▸ DIRECTIVE: Images should be left out, and everything else in the listing reproduced exactly.
#####
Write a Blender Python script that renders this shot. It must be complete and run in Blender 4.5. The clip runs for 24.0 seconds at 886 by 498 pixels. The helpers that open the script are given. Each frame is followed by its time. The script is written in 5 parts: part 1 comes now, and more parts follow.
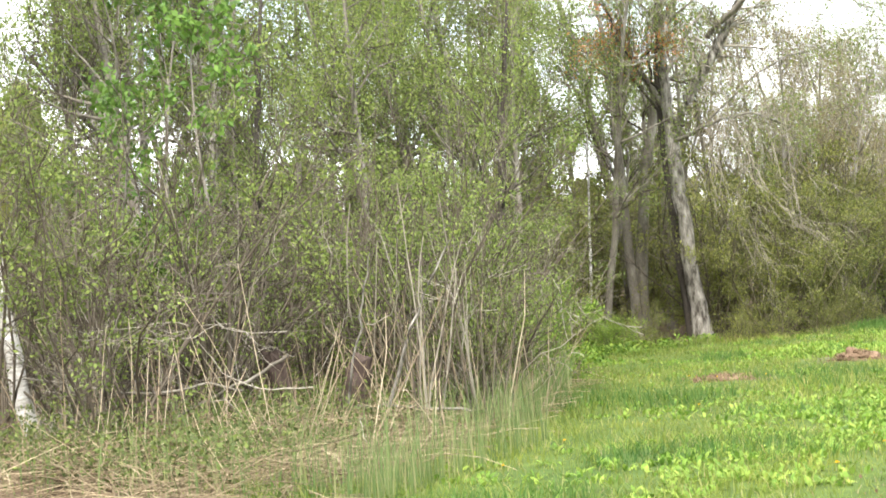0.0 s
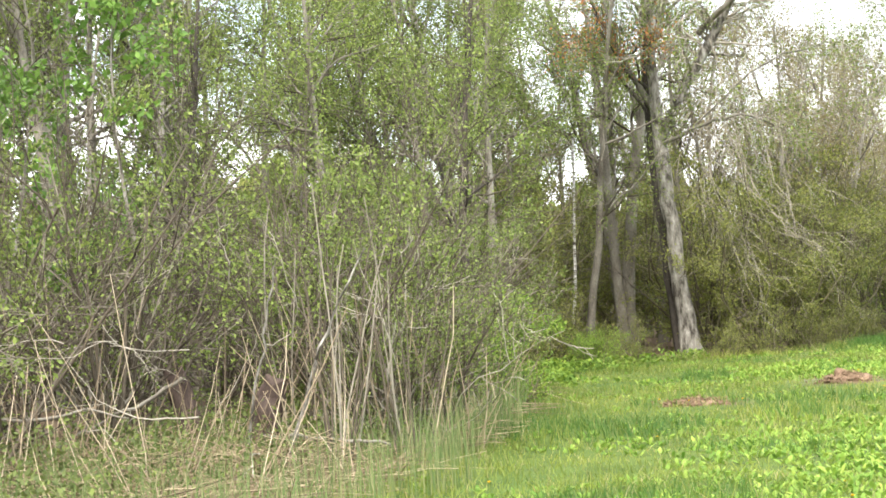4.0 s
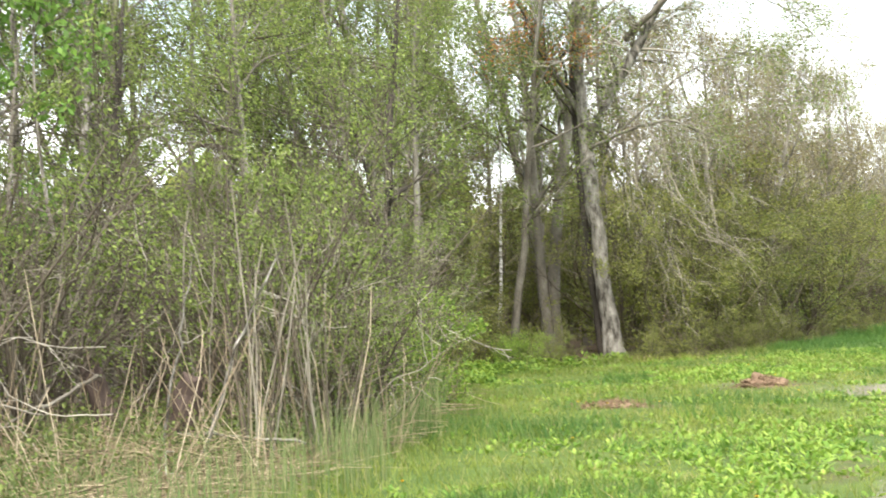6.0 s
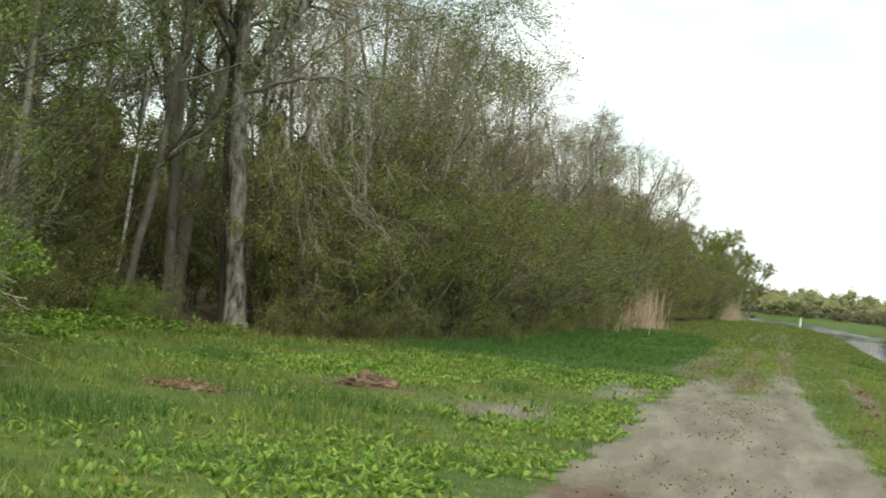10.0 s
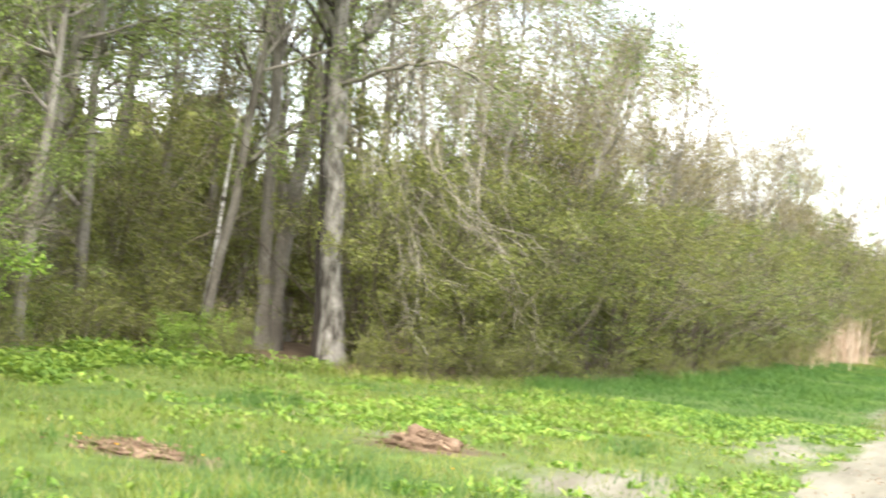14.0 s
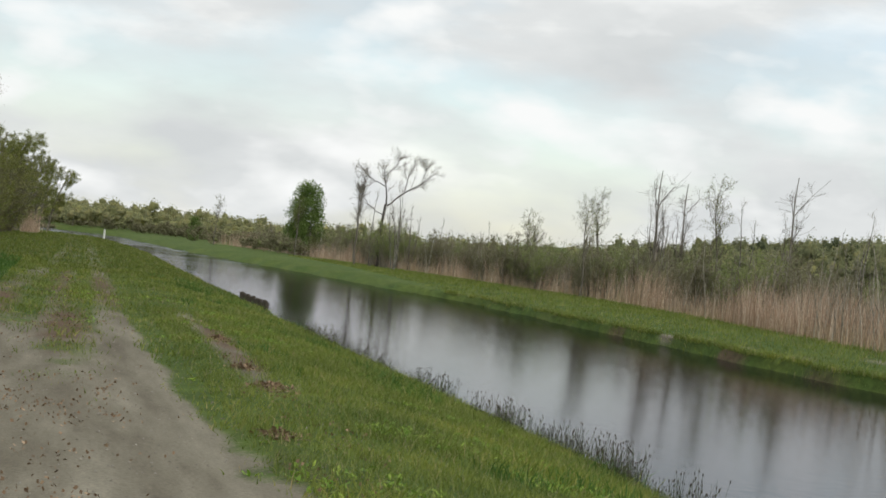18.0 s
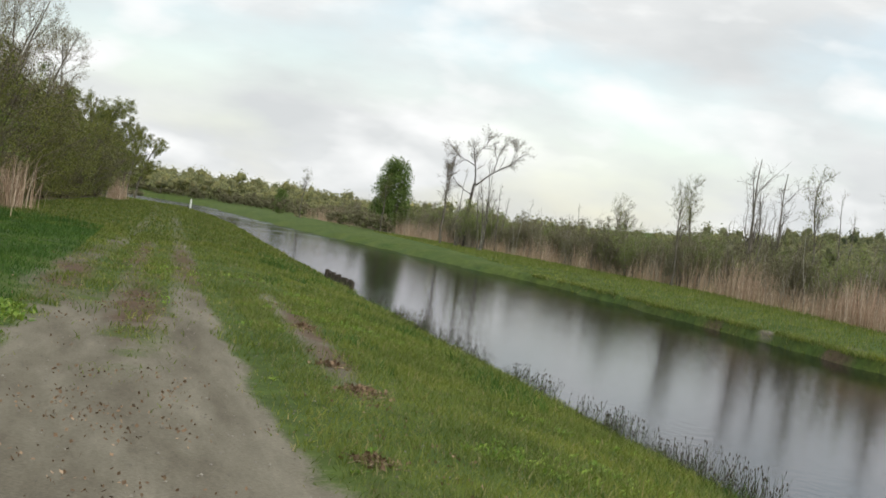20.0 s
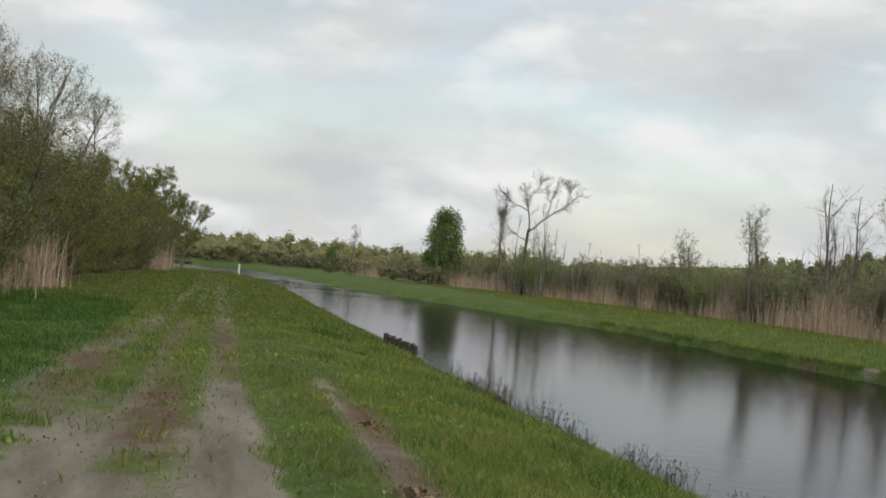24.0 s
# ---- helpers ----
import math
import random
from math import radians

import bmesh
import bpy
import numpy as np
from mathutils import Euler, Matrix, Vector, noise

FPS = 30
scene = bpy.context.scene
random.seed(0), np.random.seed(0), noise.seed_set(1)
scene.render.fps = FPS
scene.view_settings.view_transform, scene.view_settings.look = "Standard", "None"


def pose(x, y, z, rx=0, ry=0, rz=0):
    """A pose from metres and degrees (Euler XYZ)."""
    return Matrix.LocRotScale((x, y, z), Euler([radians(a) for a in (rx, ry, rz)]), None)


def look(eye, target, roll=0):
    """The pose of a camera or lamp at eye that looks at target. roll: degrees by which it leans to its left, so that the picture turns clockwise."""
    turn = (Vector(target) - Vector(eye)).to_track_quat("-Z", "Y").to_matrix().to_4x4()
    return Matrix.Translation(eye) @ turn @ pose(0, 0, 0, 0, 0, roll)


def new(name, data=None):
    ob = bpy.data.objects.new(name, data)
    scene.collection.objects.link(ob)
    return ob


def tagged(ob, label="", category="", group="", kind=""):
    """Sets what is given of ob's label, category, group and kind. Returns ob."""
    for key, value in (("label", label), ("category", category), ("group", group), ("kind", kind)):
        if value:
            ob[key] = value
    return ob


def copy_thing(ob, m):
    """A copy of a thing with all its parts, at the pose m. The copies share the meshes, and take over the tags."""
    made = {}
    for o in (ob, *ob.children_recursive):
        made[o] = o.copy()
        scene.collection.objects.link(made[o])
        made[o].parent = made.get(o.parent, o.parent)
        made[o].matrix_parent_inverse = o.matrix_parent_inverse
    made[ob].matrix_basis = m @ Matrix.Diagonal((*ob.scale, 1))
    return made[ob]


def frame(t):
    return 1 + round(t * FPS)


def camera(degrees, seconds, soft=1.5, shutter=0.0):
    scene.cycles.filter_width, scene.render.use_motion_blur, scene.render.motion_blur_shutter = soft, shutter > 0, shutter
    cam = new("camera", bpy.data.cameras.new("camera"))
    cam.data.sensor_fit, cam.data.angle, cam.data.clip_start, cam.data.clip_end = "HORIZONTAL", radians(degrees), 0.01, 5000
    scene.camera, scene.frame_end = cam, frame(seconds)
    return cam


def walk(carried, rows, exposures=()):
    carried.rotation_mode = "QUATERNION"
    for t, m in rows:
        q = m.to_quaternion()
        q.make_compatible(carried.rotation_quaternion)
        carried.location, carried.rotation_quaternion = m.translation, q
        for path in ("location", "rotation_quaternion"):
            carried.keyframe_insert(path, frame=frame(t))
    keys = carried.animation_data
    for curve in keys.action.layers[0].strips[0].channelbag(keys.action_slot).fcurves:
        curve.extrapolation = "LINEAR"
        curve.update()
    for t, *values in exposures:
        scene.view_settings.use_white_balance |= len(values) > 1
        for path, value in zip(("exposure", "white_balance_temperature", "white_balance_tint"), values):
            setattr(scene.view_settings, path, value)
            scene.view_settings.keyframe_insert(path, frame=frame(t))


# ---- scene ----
#####
▸ TASK OUTPUT:
Write a Blender Python script that renders this shot. It must be complete and run in Blender 4.5. The clip runs for 24.0 seconds at 886 by 498 pixels. The helpers that open the script are given. Each frame is followed by its time. The script is written in 5 parts: part 1 comes now, and more parts follow.
0.0 s
4.0 s
6.0 s
10.0 s
14.0 s
18.0 s
20.0 s
24.0 s
# ---- helpers ----
import math
import random
from math import radians

import bmesh
import bpy
import numpy as np
from mathutils import Euler, Matrix, Vector, noise

FPS = 30
scene = bpy.context.scene
random.seed(0), np.random.seed(0), noise.seed_set(1)
scene.render.fps = FPS
scene.view_settings.view_transform, scene.view_settings.look = "Standard", "None"


def pose(x, y, z, rx=0, ry=0, rz=0):
    """A pose from metres and degrees (Euler XYZ)."""
    return Matrix.LocRotScale((x, y, z), Euler([radians(a) for a in (rx, ry, rz)]), None)


def look(eye, target, roll=0):
    """The pose of a camera or lamp at eye that looks at target. roll: degrees by which it leans to its left, so that the picture turns clockwise."""
    turn = (Vector(target) - Vector(eye)).to_track_quat("-Z", "Y").to_matrix().to_4x4()
    return Matrix.Translation(eye) @ turn @ pose(0, 0, 0, 0, 0, roll)


def new(name, data=None):
    ob = bpy.data.objects.new(name, data)
    scene.collection.objects.link(ob)
    return ob


def tagged(ob, label="", category="", group="", kind=""):
    """Sets what is given of ob's label, category, group and kind. Returns ob."""
    for key, value in (("label", label), ("category", category), ("group", group), ("kind", kind)):
        if value:
            ob[key] = value
    return ob


def copy_thing(ob, m):
    """A copy of a thing with all its parts, at the pose m. The copies share the meshes, and take over the tags."""
    made = {}
    for o in (ob, *ob.children_recursive):
        made[o] = o.copy()
        scene.collection.objects.link(made[o])
        made[o].parent = made.get(o.parent, o.parent)
        made[o].matrix_parent_inverse = o.matrix_parent_inverse
    made[ob].matrix_basis = m @ Matrix.Diagonal((*ob.scale, 1))
    return made[ob]


def frame(t):
    return 1 + round(t * FPS)


def camera(degrees, seconds, soft=1.5, shutter=0.0):
    scene.cycles.filter_width, scene.render.use_motion_blur, scene.render.motion_blur_shutter = soft, shutter > 0, shutter
    cam = new("camera", bpy.data.cameras.new("camera"))
    cam.data.sensor_fit, cam.data.angle, cam.data.clip_start, cam.data.clip_end = "HORIZONTAL", radians(degrees), 0.01, 5000
    scene.camera, scene.frame_end = cam, frame(seconds)
    return cam


def walk(carried, rows, exposures=()):
    carried.rotation_mode = "QUATERNION"
    for t, m in rows:
        q = m.to_quaternion()
        q.make_compatible(carried.rotation_quaternion)
        carried.location, carried.rotation_quaternion = m.translation, q
        for path in ("location", "rotation_quaternion"):
            carried.keyframe_insert(path, frame=frame(t))
    keys = carried.animation_data
    for curve in keys.action.layers[0].strips[0].channelbag(keys.action_slot).fcurves:
        curve.extrapolation = "LINEAR"
        curve.update()
    for t, *values in exposures:
        scene.view_settings.use_white_balance |= len(values) > 1
        for path, value in zip(("exposure", "white_balance_temperature", "white_balance_tint"), values):
            setattr(scene.view_settings, path, value)
            scene.view_settings.keyframe_insert(path, frame=frame(t))


# ---- scene ----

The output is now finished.